Undeterred, she jumped ship as soon as she could and made her way, by land (again this is in the 17th century!! And she was a woman who probably only spoke English and a heavily Yorkshire-accented English at that!) across South-eastern Europe, back to Istanbul. This time, she bypassed the British consul and began making her own enquires. Somehow, the Grand Vizier heard about her and apparently thought it would be a hilarious joke to usher in this dowdy woman who called herself an emissary of God and he made the arrangements.

Mary Fisher entered the Sultan’s palace, introduced with great pomp, fanfare and laughter as God’s Ambassador to the Sultan. Then she just stood there.

The laughter died down and it must have suddenly started to get a little uncomfortable as someone then told her to get on with it, and give her message.

Her reply stunned them all, and stuns me today. “The Spirit told me to come, He did not tell me what I should say. I must wait for Him to do so.”

The stories don’t say how long she stood there in silence as the court waited, but eventually the Spirit gave her words to speak and she began to share those words with the court and the Sultan. Her words were well-received and she stayed for some time, preaching daily and sharing God’s word with the Ottoman court. Then, suddenly, the Spirit told her it was time to go home and off she went, back to Yorkshire.

In her report to her Meeting she said,

Now returned into England … have I borne my testimony for the Lord before the king unto whom I was sent, and he was very noble unto me and so were all that were about him … they do dread the name of God, many of them… There is a royal seed amongst them which in time God will raise. They are more near Truth than many nations; there is a love begot in me towards them which is endless, but this is my hope concerning them, that he who hath raised me to love them more than many others will also raise his seed in them unto which my love is. Nevertheless, though they be called Turks, the seed of them is near unto God, and their kindness hath in some measure been shown towards his servants.

I really wonder what this woman was like; this woman who listened so closely to the Spirit’s leading that she would not take a step or say a word without it; this woman who crossed continents and, at other points in her life, oceans and dared to do things that might have made a wealthy man hesitate, let alone a housemaid from the North of England. She did things, not knowing the impact they would have nor the purpose, but simply because she listened and God told her what to do.

As I thought about her, I thought about all of my other ancestors, Quakers and otherwise, who left home centuries ago because of their convictions, fleeing persecution and seeking the freedom to listen to and worship God according to those convictions.
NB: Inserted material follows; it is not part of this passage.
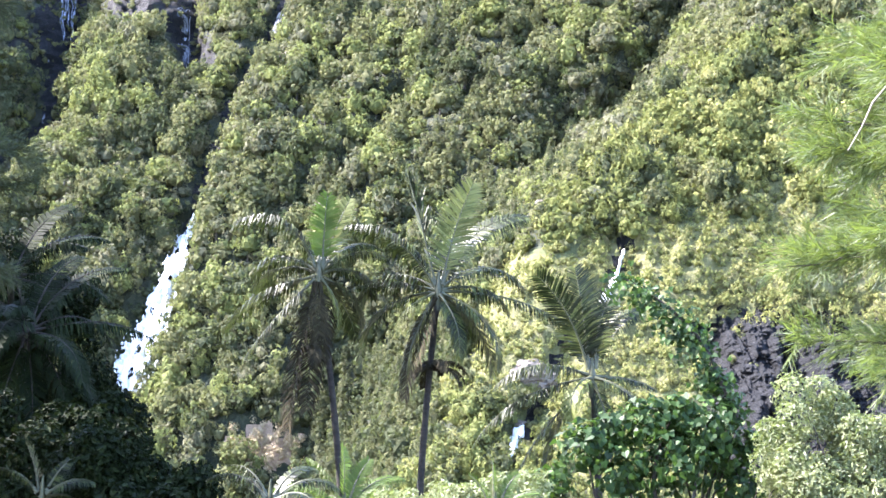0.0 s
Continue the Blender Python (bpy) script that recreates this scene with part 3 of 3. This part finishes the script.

I thought about the many people I know today who pay the ultimate price, and by that I don’t only mean giving their own lives, but also, often, risking the lives of their children, parents, spouses and other loved ones, because of the strength of their beliefs.

And then I thought that it all comes down to such a simple act. Listening. Being quiet and opening our ears and hearts to that still small voice, the Inward Light, as Mary Fisher might have called it, – and then taking the decision and the step to obey.